More on e-textbooks

A few weeks ago I did a post suggesting that universities should look at digital textbooks, both licensed and open access, as a way to help students reduce the cost of higher education. The reauthorization of the Higher Education act, with several provisions related to monitoring of costs, reminds us that lots of eyes are watching that topic.

A couple of recent news items suggest the richness of the opportunities, both for education and for innovative business models, that online textbooks can offer.

First there is this interview with Eric Frank, a founder of Flat World Knowledge, about that company’s venture into creating textbooks that will be freely available online and also can be purchased through a print-on-demand service and even as an MP3. Frank explains very clearly the imbalances of the current system for publishing textbooks, where high prices drive a thriving used book market that undermines sales and drives prices even higher and where new editions are created not because of changes in the field of study but in order to renew revenues lost to used book sales or piracy. More importantly, Frank describes in considerable detail the alternative business model that Flat World is pursuing, which combines a more consistent revenue stream with free availability for those who want only online access and many flexibility features for both the original author and other instructors to change and adapt the books for specific pedagogical needs. Flat World has at least 15 schools on board to experiment with its new model for textbook delivery; it is a beta test that should be carefully watched — whether or not it succeeds, it will provide valuable lessons about how we might harness the educational potential of online publishing and break the strangle hold of out-dated business models.

On a more whimsical note there is this brief article from the ABA Journal about a law professor who wants to create an animated “case book” for tort law. Professor James Cooper from California Western is proposing that animated videos of some of the most important cases in tort law be available on YouTube for students to study.

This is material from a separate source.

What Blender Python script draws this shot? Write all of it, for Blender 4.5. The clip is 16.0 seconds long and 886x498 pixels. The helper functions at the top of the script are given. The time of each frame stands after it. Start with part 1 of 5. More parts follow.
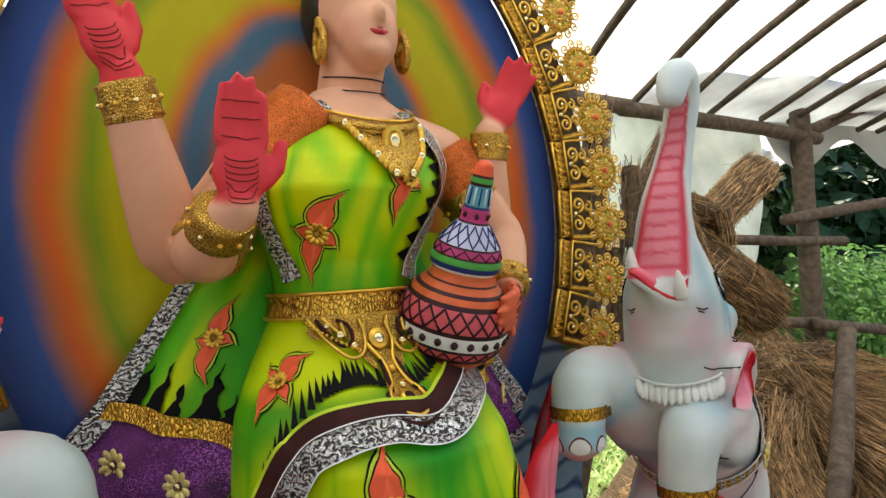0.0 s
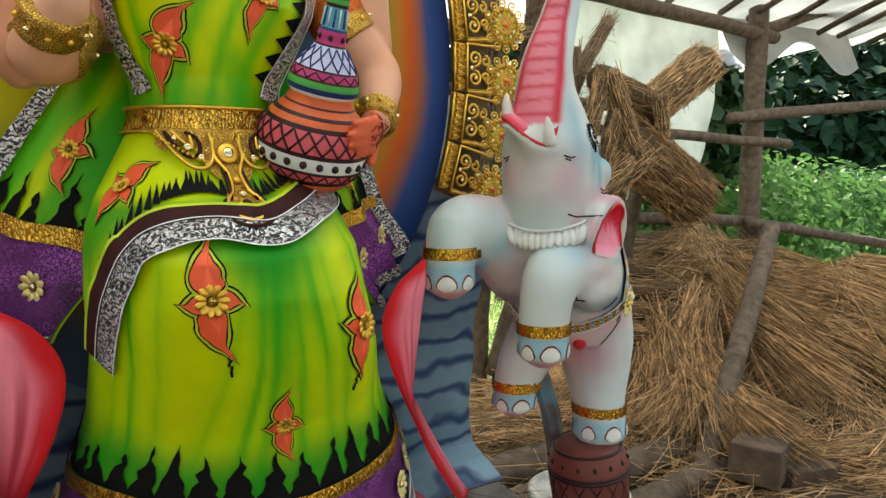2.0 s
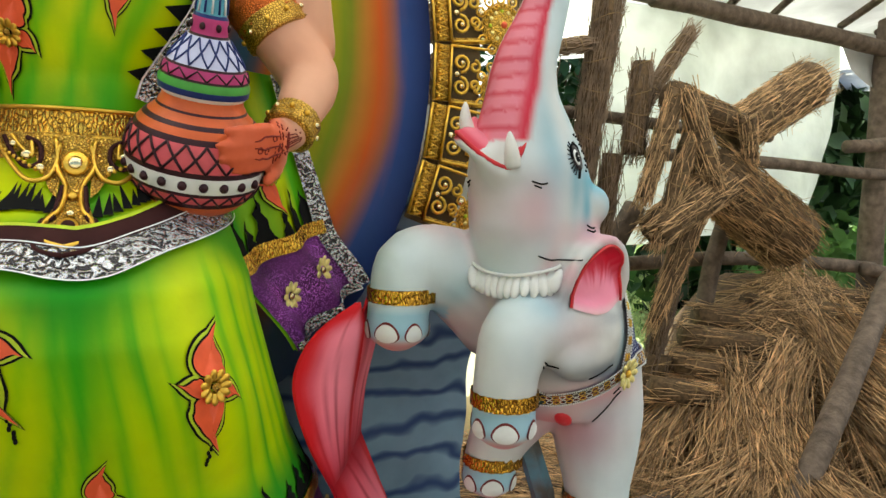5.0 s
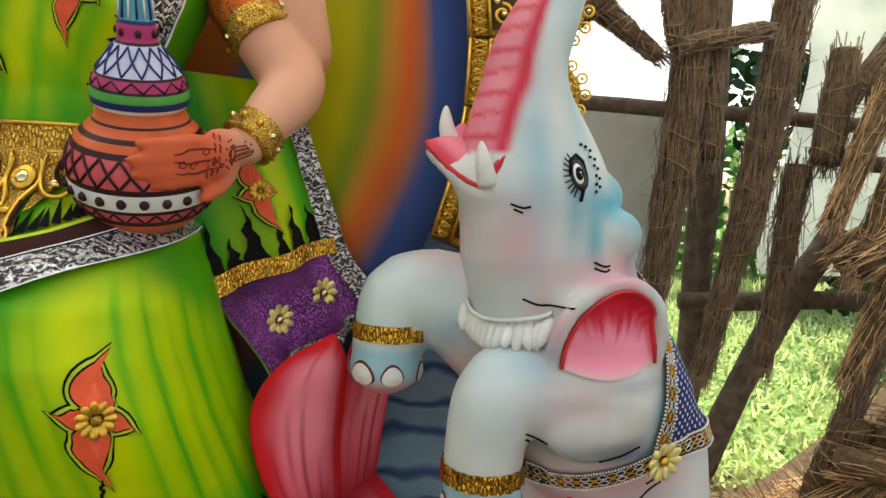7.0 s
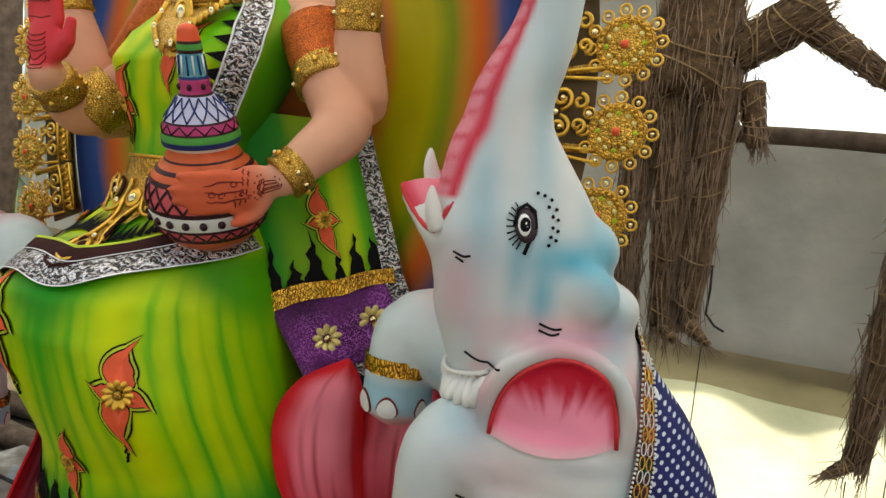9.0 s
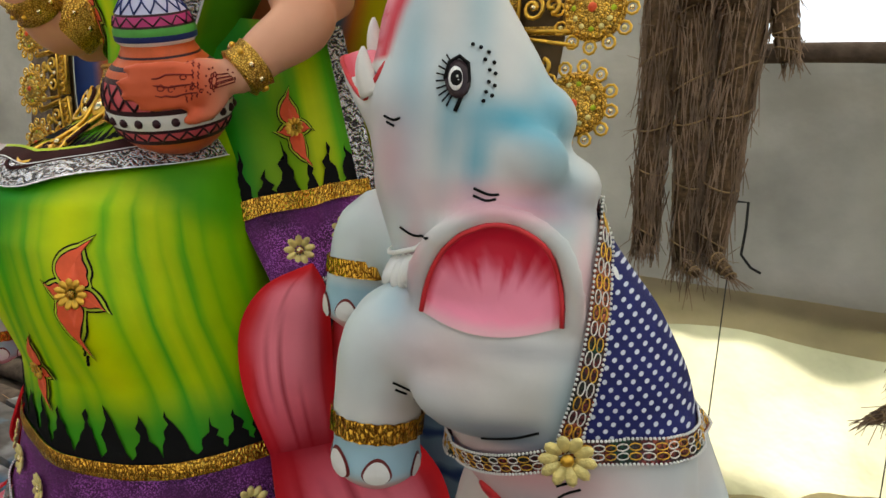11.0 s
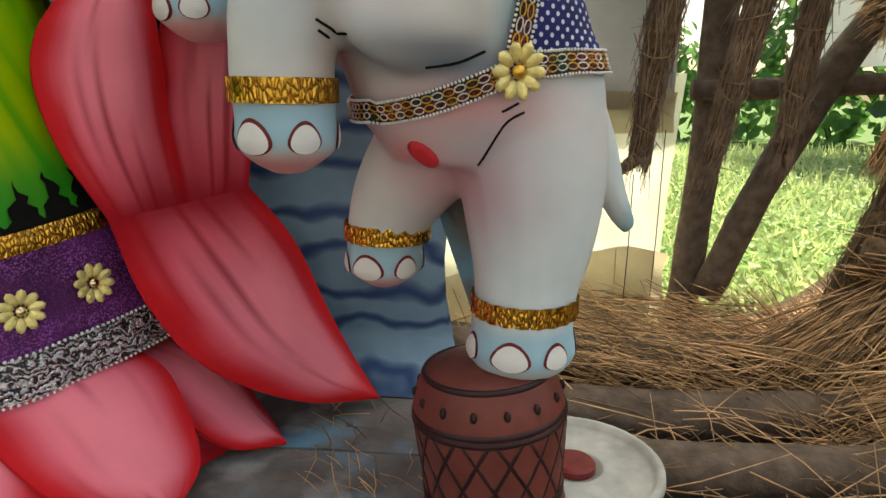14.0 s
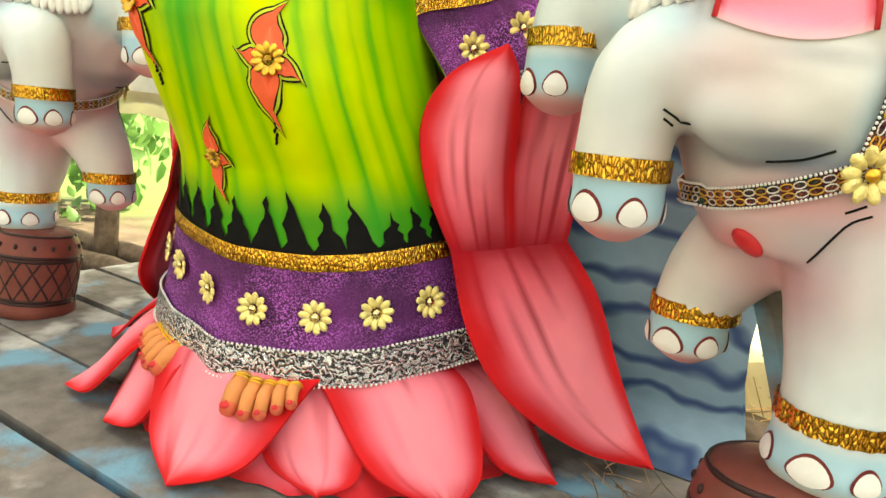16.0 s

This is obviously not just an impractical whim; Prof. Cooper has produced numerous short videos on legal topics (available here), including a public services announcement on DVD piracy called IP PSA (in Spanish).

My first thought about this was that the famous case in which NY Court of Appeals Judge (later Supreme Court Justice) Benjamin Cardozo decided that tort liability did not exist when the harm caused was unforeseeable would make a great video. That case, Palsgraf v. the Long Island Railroad Company, has great dramatic elements — a moving train, an exploding package of fireworks and a huge set of scales yards away falling on an innocent bystander. It is a set of facts that a first-year student is unlikely to forget, if they read the case in the first place. Unfortunately, the pressures of law school and the arcane nature of some of the opinions leads many students not to bother. The animated gallery of cases that Prof. Cooper suggests cannot replace traditional law school methods, but it could provide a helpful supplement. And since federal judicial opinions are almost always available on the open web, it is at least possible that a combination of this YouTube gallery with some sophisticated linking and added commentary could replace a casebook with an alternative both more economical and more likely to get students’ attention.

The “Law Librarian Blog” asks if this idea is innovative or insulting. From my point of view (as a relatively recent law school graduate), it is both innovative and representative of the kind of experimentation that needs to be taking place. Animation may not be the future direction of law school instruction, but all such experiments will help us arrive at a clearer vision of what that future can be, and they help us break the grip of traditional notions that are no longer working.